Je me suis d'abord demandé si c'était un mathématicien qui plaçait les 800 convives dans la Cour du Lieu unique. On s'est finalement retrouvé, nous, quat'zamis, à une table de six. Avec un couple sympathique qui a immédiatement dégainé son plat. Pour ceux qui n’auraient pas suivi, je parle de "La Grande tablée" de samedi soir, à Nantes. Il fallait que chacun apporte une entrée à partager. J’avoue qu’en voyant la tarte de mes voisins, j’ai d’abord eu un peu peur. C’était assez suspect a priori. Une tarte violacée qui s’est avérée être une tatin de betterave aux oignons et au cumin, fort bonne au demeurant. Comme quoi, les délits de faciès existent même en cuisine. Très vite, les langues se sont déliées et les plats ont circulé : « Goûtez donc mon carpaccio de saint-jacques et de courgettes !», « Il est bon, mon pain de poisson, il est bon ! », « Tu vas goûter mon gaspacho oui ou non ? ». Le vin proposé par InterLoire était très bon également : un muscadet, un anjou puis un vouvray. Pas dépaysée, la fille.
Le rideau levé, les chefs ont commencé leur show. Michel Troisgros a ouvert le bal en transformant avec délicatesse une pomme de terre en rose frite.

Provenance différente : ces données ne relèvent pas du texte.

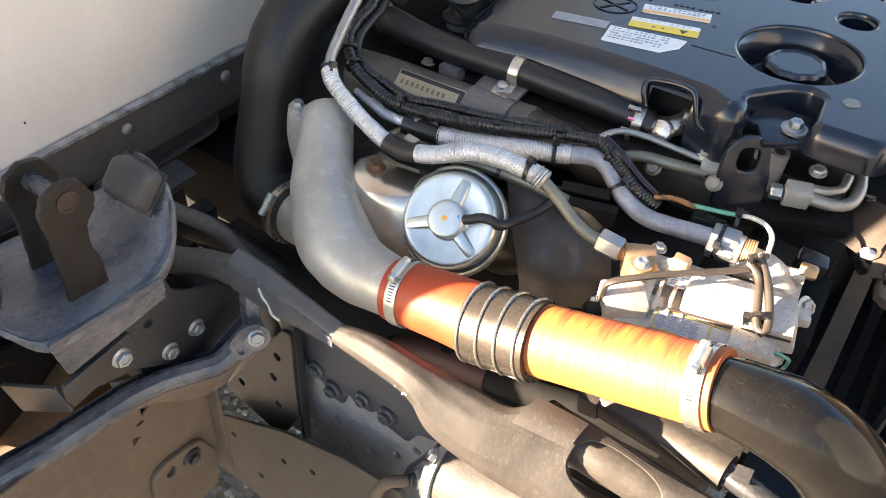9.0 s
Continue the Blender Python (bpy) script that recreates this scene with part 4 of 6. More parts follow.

Canettes, poulets de Loué… ont envahi les tables dans un joyeux brouhaha et les échanges ont repris de plus belle. « On a eu le plat de l’Américaine, c’est pas bon », a déploré une voisine, en quémandant nos restes.
Puis sont arrivés les desserts, magiques, concoctés par deux grands pâtissiers locaux à partir de gâteaux Lu. Une mousse de noisette déguisée en esquimau glacé, sur un lit de nougatine, et une religieuse pas catholique pour un sou. Bref, le p’tit Jésus en culotte courte.